In the listing below, locate the line that contains "Continue the Blender" and the line that contains "return ramp(-0.012, 0.012, np.minimum(np.minimum(left". Restate word for word those two lines and every line between them, and nothing else.

========================

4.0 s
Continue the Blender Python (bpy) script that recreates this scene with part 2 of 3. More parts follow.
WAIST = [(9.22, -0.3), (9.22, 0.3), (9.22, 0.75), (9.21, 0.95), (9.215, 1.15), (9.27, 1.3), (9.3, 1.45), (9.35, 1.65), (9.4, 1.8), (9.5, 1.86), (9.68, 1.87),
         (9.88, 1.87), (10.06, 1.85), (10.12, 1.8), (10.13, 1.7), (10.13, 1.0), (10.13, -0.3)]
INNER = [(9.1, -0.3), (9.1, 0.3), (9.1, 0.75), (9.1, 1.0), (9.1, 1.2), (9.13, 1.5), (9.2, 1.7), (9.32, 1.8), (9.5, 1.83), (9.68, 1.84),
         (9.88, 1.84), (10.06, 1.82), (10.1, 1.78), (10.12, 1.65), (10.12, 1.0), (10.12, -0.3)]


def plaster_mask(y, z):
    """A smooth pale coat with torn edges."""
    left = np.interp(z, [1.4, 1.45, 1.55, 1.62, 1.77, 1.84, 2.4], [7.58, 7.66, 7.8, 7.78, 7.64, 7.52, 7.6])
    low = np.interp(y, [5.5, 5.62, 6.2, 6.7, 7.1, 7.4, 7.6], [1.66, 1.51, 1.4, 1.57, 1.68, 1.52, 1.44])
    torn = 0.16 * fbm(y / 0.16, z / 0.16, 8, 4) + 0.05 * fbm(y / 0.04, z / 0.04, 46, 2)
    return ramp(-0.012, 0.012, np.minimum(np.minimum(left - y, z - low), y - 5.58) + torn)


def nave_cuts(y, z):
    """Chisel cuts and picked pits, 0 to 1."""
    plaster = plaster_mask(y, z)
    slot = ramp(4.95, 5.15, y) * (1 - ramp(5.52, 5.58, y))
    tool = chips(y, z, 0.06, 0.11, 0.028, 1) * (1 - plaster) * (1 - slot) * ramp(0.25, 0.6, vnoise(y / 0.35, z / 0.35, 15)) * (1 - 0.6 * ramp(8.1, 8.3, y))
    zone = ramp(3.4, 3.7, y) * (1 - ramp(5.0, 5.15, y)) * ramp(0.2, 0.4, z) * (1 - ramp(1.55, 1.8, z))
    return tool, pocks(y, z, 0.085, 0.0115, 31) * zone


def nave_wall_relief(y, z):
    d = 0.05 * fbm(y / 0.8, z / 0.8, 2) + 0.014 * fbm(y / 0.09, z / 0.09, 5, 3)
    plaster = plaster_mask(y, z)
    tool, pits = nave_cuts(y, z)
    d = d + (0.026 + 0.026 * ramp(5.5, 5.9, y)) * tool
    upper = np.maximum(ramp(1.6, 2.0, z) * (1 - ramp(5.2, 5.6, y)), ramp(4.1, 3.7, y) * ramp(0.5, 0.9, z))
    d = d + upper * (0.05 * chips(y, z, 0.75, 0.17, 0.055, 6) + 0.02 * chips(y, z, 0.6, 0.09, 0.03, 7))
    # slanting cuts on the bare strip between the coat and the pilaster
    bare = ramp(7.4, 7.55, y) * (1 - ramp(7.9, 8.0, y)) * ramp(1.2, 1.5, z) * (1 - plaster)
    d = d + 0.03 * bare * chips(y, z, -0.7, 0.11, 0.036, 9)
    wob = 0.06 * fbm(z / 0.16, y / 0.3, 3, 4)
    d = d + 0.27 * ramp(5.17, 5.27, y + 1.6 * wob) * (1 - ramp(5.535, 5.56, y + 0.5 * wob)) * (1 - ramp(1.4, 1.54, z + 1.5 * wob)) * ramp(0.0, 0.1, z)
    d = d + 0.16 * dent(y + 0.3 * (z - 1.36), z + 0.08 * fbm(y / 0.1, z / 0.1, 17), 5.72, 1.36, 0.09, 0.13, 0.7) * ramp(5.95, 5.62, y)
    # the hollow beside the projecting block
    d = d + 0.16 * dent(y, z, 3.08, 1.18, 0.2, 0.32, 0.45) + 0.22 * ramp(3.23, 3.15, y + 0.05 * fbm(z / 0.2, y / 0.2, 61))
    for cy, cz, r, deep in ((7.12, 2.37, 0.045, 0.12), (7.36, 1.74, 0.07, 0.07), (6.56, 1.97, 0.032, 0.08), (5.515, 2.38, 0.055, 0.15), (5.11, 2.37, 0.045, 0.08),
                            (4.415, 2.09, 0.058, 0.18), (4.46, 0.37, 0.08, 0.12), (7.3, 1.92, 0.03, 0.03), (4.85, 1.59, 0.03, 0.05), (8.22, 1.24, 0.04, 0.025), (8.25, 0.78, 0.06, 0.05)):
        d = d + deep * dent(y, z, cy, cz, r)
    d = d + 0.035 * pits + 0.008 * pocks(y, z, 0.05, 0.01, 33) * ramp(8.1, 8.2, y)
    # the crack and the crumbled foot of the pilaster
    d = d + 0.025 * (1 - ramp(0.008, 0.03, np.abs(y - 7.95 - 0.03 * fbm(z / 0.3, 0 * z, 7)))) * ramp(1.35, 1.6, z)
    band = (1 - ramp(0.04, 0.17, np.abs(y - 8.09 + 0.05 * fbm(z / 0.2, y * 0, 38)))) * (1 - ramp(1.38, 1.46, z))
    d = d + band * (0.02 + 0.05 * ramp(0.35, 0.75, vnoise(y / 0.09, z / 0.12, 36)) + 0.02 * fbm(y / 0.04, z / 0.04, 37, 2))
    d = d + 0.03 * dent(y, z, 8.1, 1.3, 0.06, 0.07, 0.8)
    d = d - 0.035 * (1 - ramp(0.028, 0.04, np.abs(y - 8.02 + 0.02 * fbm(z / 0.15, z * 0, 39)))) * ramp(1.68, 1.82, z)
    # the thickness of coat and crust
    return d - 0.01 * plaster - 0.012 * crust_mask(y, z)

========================

#### EXERCISE ANSWER
Continue the Blender Python (bpy) script that recreates this scene with part 2 of 3. More parts follow.
WAIST = [(9.22, -0.3), (9.22, 0.3), (9.22, 0.75), (9.21, 0.95), (9.215, 1.15), (9.27, 1.3), (9.3, 1.45), (9.35, 1.65), (9.4, 1.8), (9.5, 1.86), (9.68, 1.87),
         (9.88, 1.87), (10.06, 1.85), (10.12, 1.8), (10.13, 1.7), (10.13, 1.0), (10.13, -0.3)]
INNER = [(9.1, -0.3), (9.1, 0.3), (9.1, 0.75), (9.1, 1.0), (9.1, 1.2), (9.13, 1.5), (9.2, 1.7), (9.32, 1.8), (9.5, 1.83), (9.68, 1.84),
         (9.88, 1.84), (10.06, 1.82), (10.1, 1.78), (10.12, 1.65), (10.12, 1.0), (10.12, -0.3)]


def plaster_mask(y, z):
    """A smooth pale coat with torn edges."""
    left = np.interp(z, [1.4, 1.45, 1.55, 1.62, 1.77, 1.84, 2.4], [7.58, 7.66, 7.8, 7.78, 7.64, 7.52, 7.6])
    low = np.interp(y, [5.5, 5.62, 6.2, 6.7, 7.1, 7.4, 7.6], [1.66, 1.51, 1.4, 1.57, 1.68, 1.52, 1.44])
    torn = 0.16 * fbm(y / 0.16, z / 0.16, 8, 4) + 0.05 * fbm(y / 0.04, z / 0.04, 46, 2)
    return ramp(-0.012, 0.012, np.minimum(np.minimum(left - y, z - low), y - 5.58) + torn)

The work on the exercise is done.